EXERCISE REQUIREMENTS —
Only the pictures are omitted; repeat all other data exactly.

INFORMATION SHOWN —

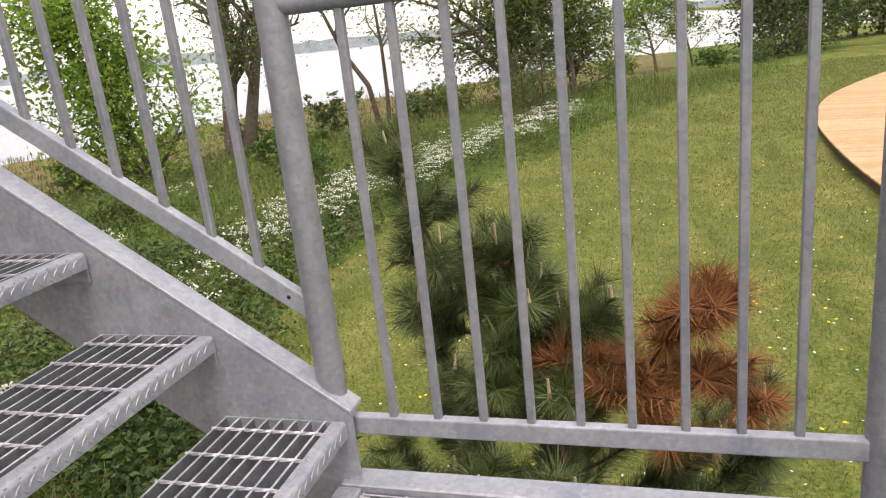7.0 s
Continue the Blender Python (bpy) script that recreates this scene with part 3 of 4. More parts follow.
boardwalk = thing("boardwalk", pose(0, 0, 0), "curving boardwalk of pale new larch boards above the grass", "boardwalk")
bm = bmesh.new()
box(bm, -1.02, 1.02, -0.068, 0.068, -0.04, 0)
bevel_all(bm, 0.005)
BOARD = ready("board", bm, WOOD)
s = 0.5
far_boards = bmesh.new()
count = 0
while s < cum[-1] - 1:
    c, t = walk_at(s)
    a = math.degrees(math.atan2(-t.x, t.y))
    m4 = pose(c.x, c.y, WALK_Z + 0.002 * math.sin(s * 7), 0, 0, a)
    if count < 230:
        part("board", BOARD, None, boardwalk, at=m4)
        s += 0.145
    else:
        bmesh.ops.create_cube(far_boards, size=1, matrix=m4 @ Matrix.Translation((0, 0, -0.02)) @ Matrix.Diagonal((2.04, 0.285, 0.04, 1)))
        s += 0.30
    count += 1
tagged(part("far_boards", far_boards, WOOD, boardwalk), kind="stuff")
for side in (-0.93, 0.93):
    bm = bmesh.new()
    prev = None
    for i in range(int((cum[-1] - 1.5) / 0.8)):
        c, t = walk_at(0.6 + i * 0.8)
        nrm = Vector((t.y, -t.x)) * side
        q = Vector((c.x + nrm.x, c.y + nrm.y, WALK_Z - 0.13))
        if prev:
            bar(bm, prev, q, 0.05, 0.18)
        prev = q
    part("edge_joist", bm, WOOD_DARK, boardwalk, "edge joist, deck-edge shadow in its dark colour")


# ---- plants ----
rng = np.random.default_rng(7)


def raw_mesh(name, verts, faces, mats, mat_index=None):
    me = bpy.data.meshes.new(name)
    me.from_pydata([tuple(v) for v in verts], [], faces)
    for mt in (mats if isinstance(mats, (list, tuple)) else (mats,)):
        me.materials.append(mt)
    if mat_index is not None:
        me.polygons.foreach_set("material_index", mat_index)
    return me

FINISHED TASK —
7.0 s
Continue the Blender Python (bpy) script that recreates this scene with part 3 of 4. More parts follow.
boardwalk = thing("boardwalk", pose(0, 0, 0), "curving boardwalk of pale new larch boards above the grass", "boardwalk")
bm = bmesh.new()
box(bm, -1.02, 1.02, -0.068, 0.068, -0.04, 0)
bevel_all(bm, 0.005)
BOARD = ready("board", bm, WOOD)
s = 0.5
far_boards = bmesh.new()
count = 0
while s < cum[-1] - 1:
    c, t = walk_at(s)
    a = math.degrees(math.atan2(-t.x, t.y))
    m4 = pose(c.x, c.y, WALK_Z + 0.002 * math.sin(s * 7), 0, 0, a)
    if count < 230:
        part("board", BOARD, None, boardwalk, at=m4)
        s += 0.145
    else:
        bmesh.ops.create_cube(far_boards, size=1, matrix=m4 @ Matrix.Translation((0, 0, -0.02)) @ Matrix.Diagonal((2.04, 0.285, 0.04, 1)))
        s += 0.30
    count += 1
tagged(part("far_boards", far_boards, WOOD, boardwalk), kind="stuff")
for side in (-0.93, 0.93):
    bm = bmesh.new()
    prev = None
    for i in range(int((cum[-1] - 1.5) / 0.8)):
        c, t = walk_at(0.6 + i * 0.8)
        nrm = Vector((t.y, -t.x)) * side
        q = Vector((c.x + nrm.x, c.y + nrm.y, WALK_Z - 0.13))
        if prev:
            bar(bm, prev, q, 0.05, 0.18)
        prev = q
    part("edge_joist", bm, WOOD_DARK, boardwalk, "edge joist, deck-edge shadow in its dark colour")


# ---- plants ----
rng = np.random.default_rng(7)


def raw_mesh(name, verts, faces, mats, mat_index=None):
    me = bpy.data.meshes.new(name)
    me.from_pydata([tuple(v) for v in verts], [], faces)
    for mt in (mats if isinstance(mats, (list, tuple)) else (mats,)):
        me.materials.append(mt)
    if mat_index is not None:
        me.polygons.foreach_set("material_index", mat_index)
    return me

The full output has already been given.